* **COLLECTED MATERIAL**
——————————
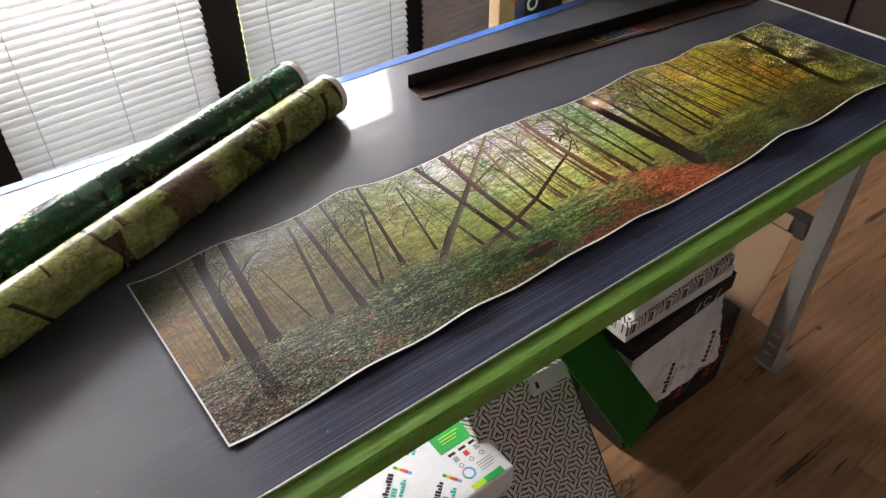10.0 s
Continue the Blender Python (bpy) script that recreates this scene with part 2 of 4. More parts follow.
M = {
    "mat": mat_tabletop(),
    "print": mat_print("printed_paper"),
    "roll_print": mat_print("printed_roll", 0.24),
    "paper": mottled("paper_white", (0.78, 0.78, 0.77), (0.84, 0.84, 0.83), 20, 0.5, 500, 0.04),
    "core": mottled("roll_back_paper", (0.72, 0.70, 0.67), (0.80, 0.79, 0.77), 20, 0.6, 400, 0.05),
    "green": mottled("green_lacquer", (0.16, 0.34, 0.045), (0.19, 0.39, 0.055), 12, 0.52, 260, 0.05),
    "green_card": mottled("green_card", (0.012, 0.13, 0.008), (0.018, 0.16, 0.011), 10, 0.42, 300, 0.06),
    "edge": mottled("pale_edge_band", (0.62, 0.65, 0.60), (0.74, 0.76, 0.72), 30, 0.4),
    "steel": mottled("powder_coated_steel", (0.33, 0.315, 0.28), (0.40, 0.385, 0.345), 14, 0.42, 500, 0.12),
    "dark_steel": mottled("dark_steel", (0.07, 0.065, 0.06), (0.11, 0.10, 0.09), 14, 0.5),
    "black_alu": mottled("black_anodised", (0.012, 0.011, 0.011), (0.02, 0.018, 0.017), 18, 0.42, 500, 0.08),
    "brown_flange": mottled("dark_brown", (0.045, 0.022, 0.016), (0.075, 0.036, 0.026), 14, 0.4, 500, 0.05),
    "tape": mottled("blue_tape", (0.04, 0.14, 0.50), (0.06, 0.19, 0.60), 40, 0.45),
    "floor": mat_floor(),
    "wall": mottled("wall_paint", (0.58, 0.55, 0.52), (0.66, 0.63, 0.60), 3, 0.75, 200, 0.12),
    "ceiling": mottled("ceiling_paint", (0.55, 0.54, 0.53), (0.62, 0.61, 0.60), 3, 0.8, 200, 0.1),
    "frame": mottled("anthracite_frame", (0.012, 0.012, 0.013), (0.02, 0.02, 0.022), 20, 0.5, 400, 0.1, 0.0, 0.2),
    "slat": mat_slat("white_slat", (0.84, 0.80, 0.83), 0.30),
    # shaded copy of the slat: less daylight is put into a darker beige-grey
    "slat_shaded": mat_slat("shaded_slat", (0.55, 0.48, 0.46), 0.15),
    "cord": material("blind_cord", (0.55, 0.54, 0.52), 0.8),
    "glass": mat_glass("window_glass"),
    "grass": mat_grass(),
    "slab": mottled("concrete_slab", (0.50, 0.48, 0.44), (0.62, 0.60, 0.56), 6, 0.8, 120, 0.3),
    "blocker": mottled("blocker_paint", (0.10, 0.075, 0.06), (0.15, 0.11, 0.09), 5, 0.8, 90, 0.3),
    "cardboard": mottled("cardboard", (0.42, 0.27, 0.16), (0.50, 0.33, 0.20), 9, 0.7, 300, 0.08),
    "black_card": mottled("black_card", (0.010, 0.009, 0.009), (0.018, 0.016, 0.015), 16, 0.6, 300, 0.08),
    "zigzag": mat_weave(),
    "white_card": mottled("white_wrapper", (0.72, 0.72, 0.73), (0.82, 0.82, 0.83), 15, 0.35, 300, 0.06),
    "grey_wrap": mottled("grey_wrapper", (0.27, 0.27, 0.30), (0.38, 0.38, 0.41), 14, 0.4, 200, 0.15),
    # wrapper film with the under-table shade put into its dark grey
    "shaded_bag_film": mottled("shaded_film", (0.09, 0.09, 0.10), (0.15, 0.15, 0.165), 14, 0.45, 200, 0.2),
    "ink_black": material("black_ink", (0.012, 0.012, 0.014), 0.5),
    "ink_grey": material("grey_ink", (0.35, 0.36, 0.36), 0.5),
    "ink_green": material("green_ink", (0.02, 0.36, 0.06), 0.4),
    "ink_lime": material("lime_ink", (0.45, 0.70, 0.05), 0.4),
    "ink_red": material("red_ink", (0.72, 0.04, 0.05), 0.4),
    "ink_orange": material("orange_ink", (0.62, 0.14, 0.03), 0.4),
    "ink_yellow": material("yellow_ink", (0.70, 0.50, 0.04), 0.4),
    "ink_blue": material("blue_ink", (0.10, 0.38, 0.80), 0.4),
    "ink_teal": material("teal_ink", (0.05, 0.42, 0.36), 0.4),
    "ink_pink": material("pink_ink", (0.65, 0.25, 0.50), 0.4),
    "ink_white": material("white_ink", (0.75, 0.75, 0.75), 0.5),
    "navy": mottled("navy_card", (0.014, 0.016, 0.045), (0.022, 0.026, 0.06), 16, 0.7, 300, 0.1, 0.0, 0.15),
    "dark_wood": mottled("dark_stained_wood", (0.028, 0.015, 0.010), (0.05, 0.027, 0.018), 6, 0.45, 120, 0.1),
    "plastic": mat_glass("clear_film", (0.95, 0.95, 0.96), 0.18),
}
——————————
* **WHAT TO DO**
Repeat the material above verbatim, with no pictures in the output.

* **RESULT**
10.0 s
Continue the Blender Python (bpy) script that recreates this scene with part 2 of 4. More parts follow.
M = {
    "mat": mat_tabletop(),
    "print": mat_print("printed_paper"),
    "roll_print": mat_print("printed_roll", 0.24),
    "paper": mottled("paper_white", (0.78, 0.78, 0.77), (0.84, 0.84, 0.83), 20, 0.5, 500, 0.04),
    "core": mottled("roll_back_paper", (0.72, 0.70, 0.67), (0.80, 0.79, 0.77), 20, 0.6, 400, 0.05),
    "green": mottled("green_lacquer", (0.16, 0.34, 0.045), (0.19, 0.39, 0.055), 12, 0.52, 260, 0.05),
    "green_card": mottled("green_card", (0.012, 0.13, 0.008), (0.018, 0.16, 0.011), 10, 0.42, 300, 0.06),
    "edge": mottled("pale_edge_band", (0.62, 0.65, 0.60), (0.74, 0.76, 0.72), 30, 0.4),
    "steel": mottled("powder_coated_steel", (0.33, 0.315, 0.28), (0.40, 0.385, 0.345), 14, 0.42, 500, 0.12),
    "dark_steel": mottled("dark_steel", (0.07, 0.065, 0.06), (0.11, 0.10, 0.09), 14, 0.5),
    "black_alu": mottled("black_anodised", (0.012, 0.011, 0.011), (0.02, 0.018, 0.017), 18, 0.42, 500, 0.08),
    "brown_flange": mottled("dark_brown", (0.045, 0.022, 0.016), (0.075, 0.036, 0.026), 14, 0.4, 500, 0.05),
    "tape": mottled("blue_tape", (0.04, 0.14, 0.50), (0.06, 0.19, 0.60), 40, 0.45),
    "floor": mat_floor(),
    "wall": mottled("wall_paint", (0.58, 0.55, 0.52), (0.66, 0.63, 0.60), 3, 0.75, 200, 0.12),
    "ceiling": mottled("ceiling_paint", (0.55, 0.54, 0.53), (0.62, 0.61, 0.60), 3, 0.8, 200, 0.1),
    "frame": mottled("anthracite_frame", (0.012, 0.012, 0.013), (0.02, 0.02, 0.022), 20, 0.5, 400, 0.1, 0.0, 0.2),
    "slat": mat_slat("white_slat", (0.84, 0.80, 0.83), 0.30),
    # shaded copy of the slat: less daylight is put into a darker beige-grey
    "slat_shaded": mat_slat("shaded_slat", (0.55, 0.48, 0.46), 0.15),
    "cord": material("blind_cord", (0.55, 0.54, 0.52), 0.8),
    "glass": mat_glass("window_glass"),
    "grass": mat_grass(),
    "slab": mottled("concrete_slab", (0.50, 0.48, 0.44), (0.62, 0.60, 0.56), 6, 0.8, 120, 0.3),
    "blocker": mottled("blocker_paint", (0.10, 0.075, 0.06), (0.15, 0.11, 0.09), 5, 0.8, 90, 0.3),
    "cardboard": mottled("cardboard", (0.42, 0.27, 0.16), (0.50, 0.33, 0.20), 9, 0.7, 300, 0.08),
    "black_card": mottled("black_card", (0.010, 0.009, 0.009), (0.018, 0.016, 0.015), 16, 0.6, 300, 0.08),
    "zigzag": mat_weave(),
    "white_card": mottled("white_wrapper", (0.72, 0.72, 0.73), (0.82, 0.82, 0.83), 15, 0.35, 300, 0.06),
    "grey_wrap": mottled("grey_wrapper", (0.27, 0.27, 0.30), (0.38, 0.38, 0.41), 14, 0.4, 200, 0.15),
    # wrapper film with the under-table shade put into its dark grey
    "shaded_bag_film": mottled("shaded_film", (0.09, 0.09, 0.10), (0.15, 0.15, 0.165), 14, 0.45, 200, 0.2),
    "ink_black": material("black_ink", (0.012, 0.012, 0.014), 0.5),
    "ink_grey": material("grey_ink", (0.35, 0.36, 0.36), 0.5),
    "ink_green": material("green_ink", (0.02, 0.36, 0.06), 0.4),
    "ink_lime": material("lime_ink", (0.45, 0.70, 0.05), 0.4),
    "ink_red": material("red_ink", (0.72, 0.04, 0.05), 0.4),
    "ink_orange": material("orange_ink", (0.62, 0.14, 0.03), 0.4),
    "ink_yellow": material("yellow_ink", (0.70, 0.50, 0.04), 0.4),
    "ink_blue": material("blue_ink", (0.10, 0.38, 0.80), 0.4),
    "ink_teal": material("teal_ink", (0.05, 0.42, 0.36), 0.4),
    "ink_pink": material("pink_ink", (0.65, 0.25, 0.50), 0.4),
    "ink_white": material("white_ink", (0.75, 0.75, 0.75), 0.5),
    "navy": mottled("navy_card", (0.014, 0.016, 0.045), (0.022, 0.026, 0.06), 16, 0.7, 300, 0.1, 0.0, 0.15),
    "dark_wood": mottled("dark_stained_wood", (0.028, 0.015, 0.010), (0.05, 0.027, 0.018), 6, 0.45, 120, 0.1),
    "plastic": mat_glass("clear_film", (0.95, 0.95, 0.96), 0.18),
}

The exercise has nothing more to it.